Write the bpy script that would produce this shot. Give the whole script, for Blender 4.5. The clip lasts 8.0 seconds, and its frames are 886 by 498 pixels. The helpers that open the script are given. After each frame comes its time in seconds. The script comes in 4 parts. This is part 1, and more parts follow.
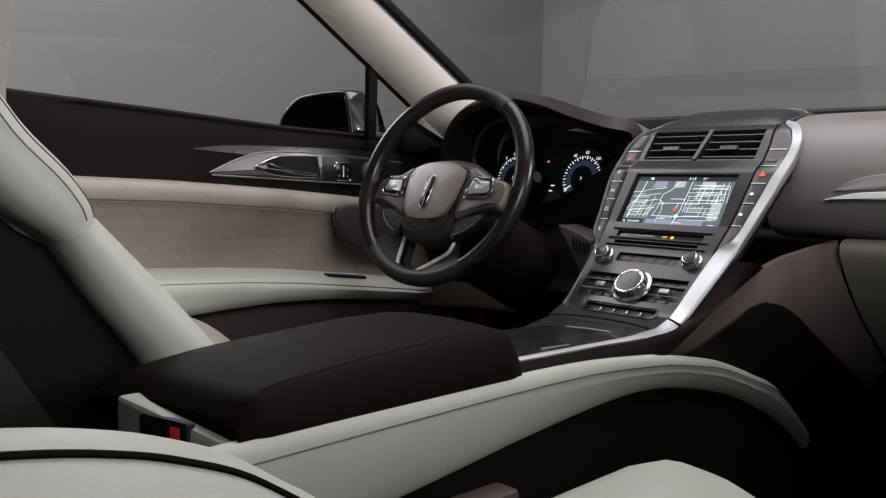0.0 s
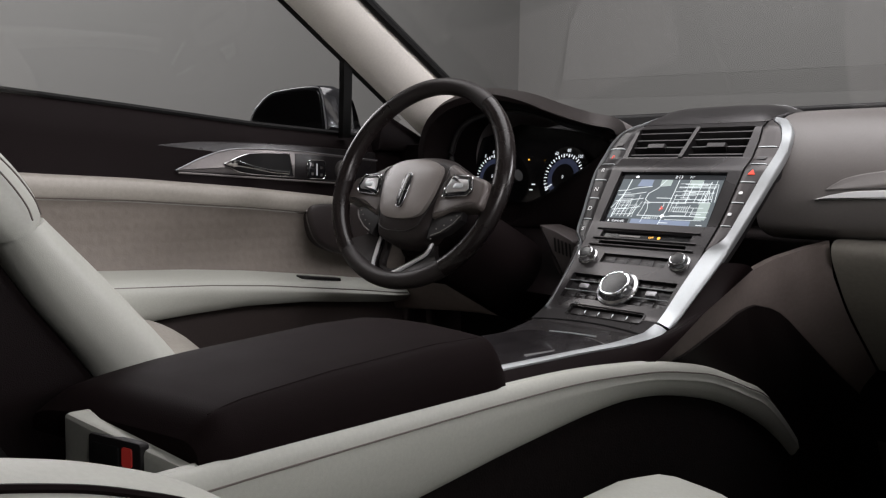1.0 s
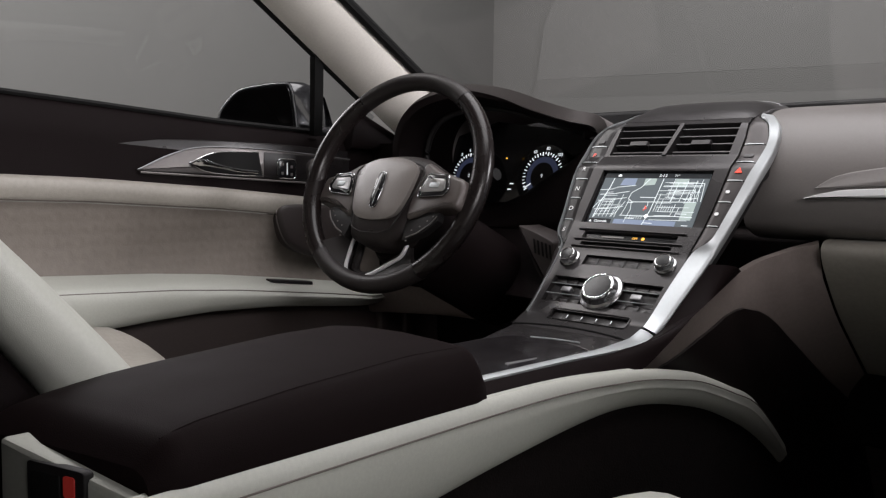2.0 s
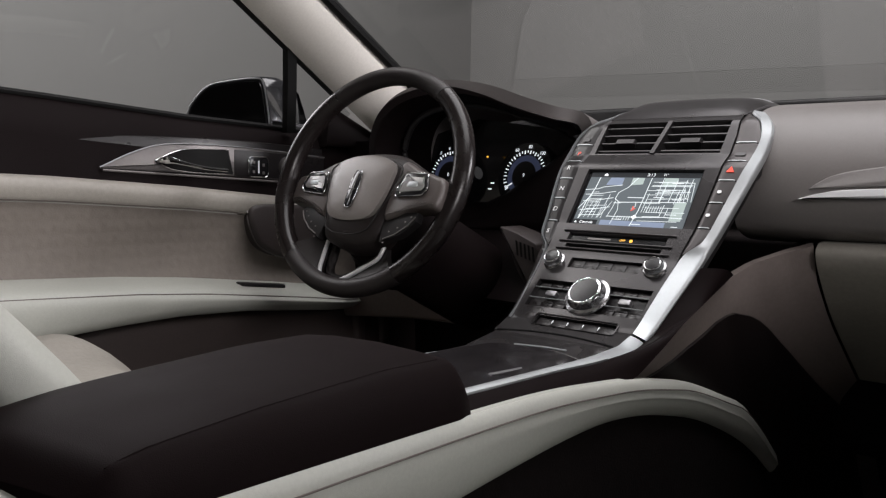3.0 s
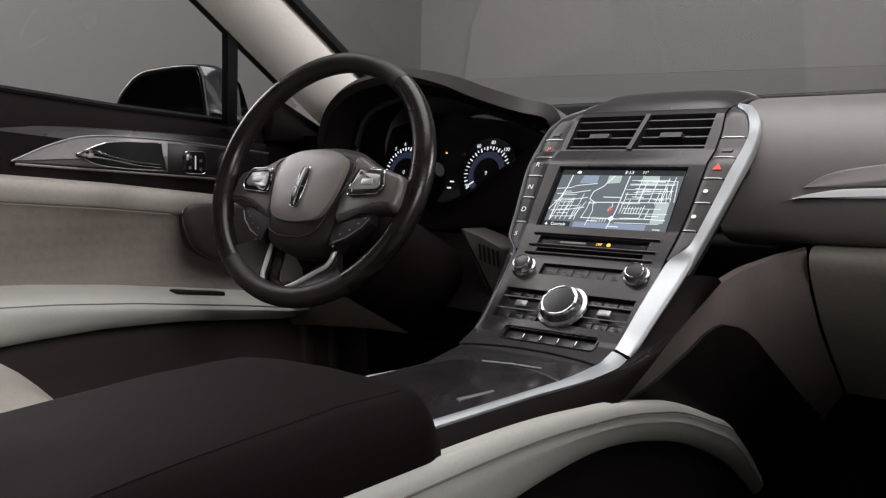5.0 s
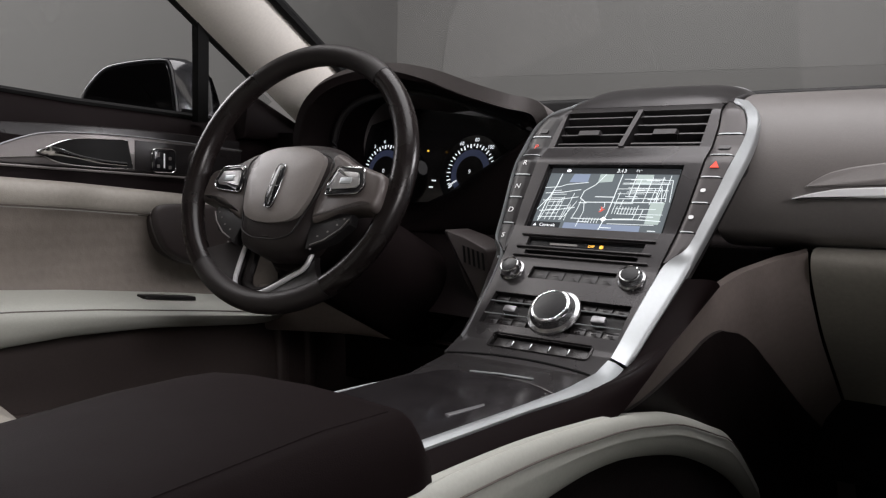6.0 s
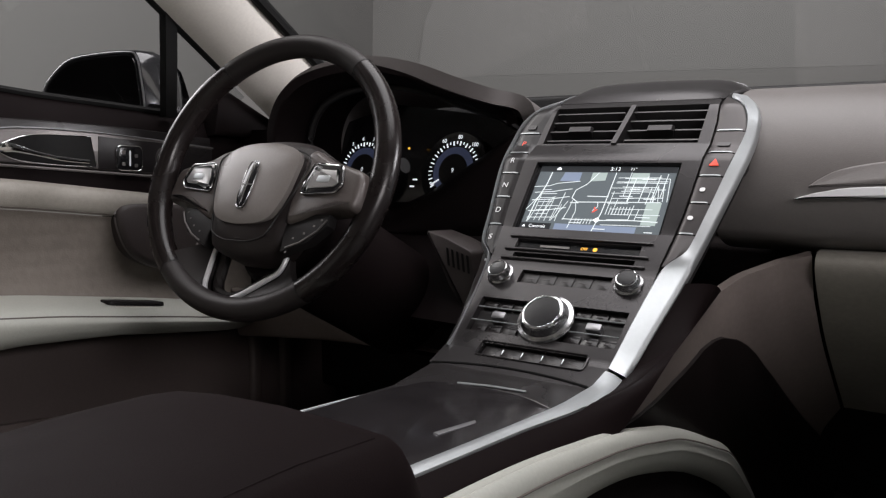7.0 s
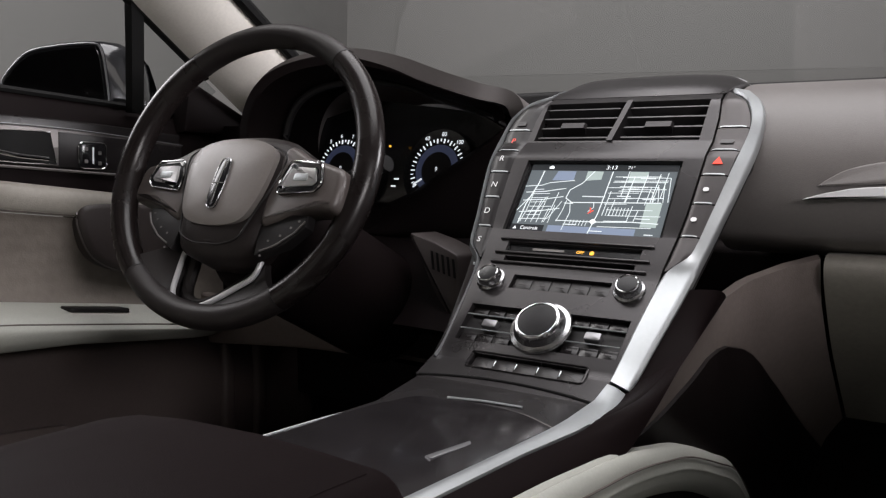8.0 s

**Objective:** Every line above should be repeated exactly; pictures stay out of the copy.

**Solution to the problem:**
Write the bpy script that would produce this shot. Give the whole script, for Blender 4.5. The clip lasts 8.0 seconds, and its frames are 886 by 498 pixels. The helpers that open the script are given. After each frame comes its time in seconds. The script comes in 4 parts. This is part 1, and more parts follow.
0.0 s
1.0 s
2.0 s
3.0 s
5.0 s
6.0 s
7.0 s
8.0 s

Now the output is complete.